- **PROVIDED DATA**
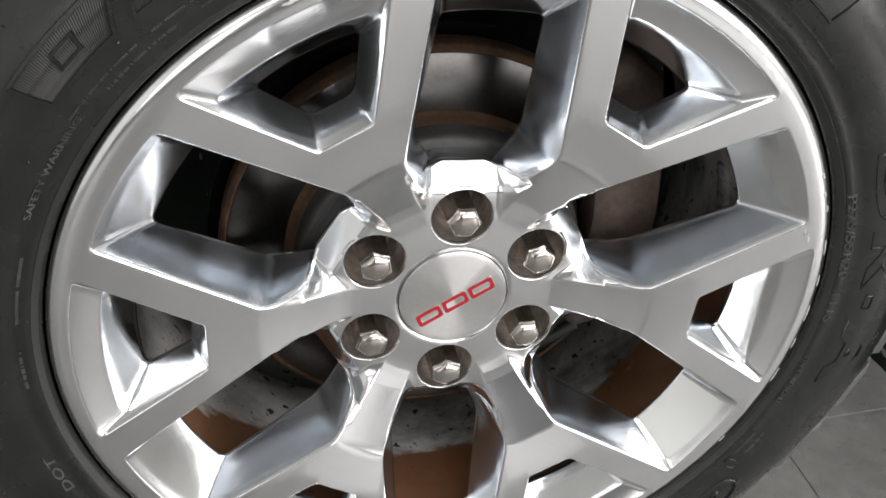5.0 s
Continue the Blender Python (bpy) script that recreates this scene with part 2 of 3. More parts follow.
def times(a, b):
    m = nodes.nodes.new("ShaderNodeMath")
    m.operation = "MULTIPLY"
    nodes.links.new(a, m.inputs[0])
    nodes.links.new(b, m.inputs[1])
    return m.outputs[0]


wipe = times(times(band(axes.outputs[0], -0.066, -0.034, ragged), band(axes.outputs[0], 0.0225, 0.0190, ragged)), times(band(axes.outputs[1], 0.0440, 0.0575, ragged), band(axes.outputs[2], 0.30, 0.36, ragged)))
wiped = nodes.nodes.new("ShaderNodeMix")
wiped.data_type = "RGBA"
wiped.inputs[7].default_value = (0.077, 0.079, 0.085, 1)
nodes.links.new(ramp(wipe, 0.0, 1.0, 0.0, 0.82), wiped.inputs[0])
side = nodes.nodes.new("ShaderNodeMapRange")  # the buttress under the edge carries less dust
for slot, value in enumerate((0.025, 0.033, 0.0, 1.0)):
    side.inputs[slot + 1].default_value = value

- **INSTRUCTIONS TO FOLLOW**
Repeat the material above verbatim, with no pictures in the output.

- **RESPONSE FOR THIS EXERCISE**
5.0 s
Continue the Blender Python (bpy) script that recreates this scene with part 2 of 3. More parts follow.
def times(a, b):
    m = nodes.nodes.new("ShaderNodeMath")
    m.operation = "MULTIPLY"
    nodes.links.new(a, m.inputs[0])
    nodes.links.new(b, m.inputs[1])
    return m.outputs[0]


wipe = times(times(band(axes.outputs[0], -0.066, -0.034, ragged), band(axes.outputs[0], 0.0225, 0.0190, ragged)), times(band(axes.outputs[1], 0.0440, 0.0575, ragged), band(axes.outputs[2], 0.30, 0.36, ragged)))
wiped = nodes.nodes.new("ShaderNodeMix")
wiped.data_type = "RGBA"
wiped.inputs[7].default_value = (0.077, 0.079, 0.085, 1)
nodes.links.new(ramp(wipe, 0.0, 1.0, 0.0, 0.82), wiped.inputs[0])
side = nodes.nodes.new("ShaderNodeMapRange")  # the buttress under the edge carries less dust
for slot, value in enumerate((0.025, 0.033, 0.0, 1.0)):
    side.inputs[slot + 1].default_value = value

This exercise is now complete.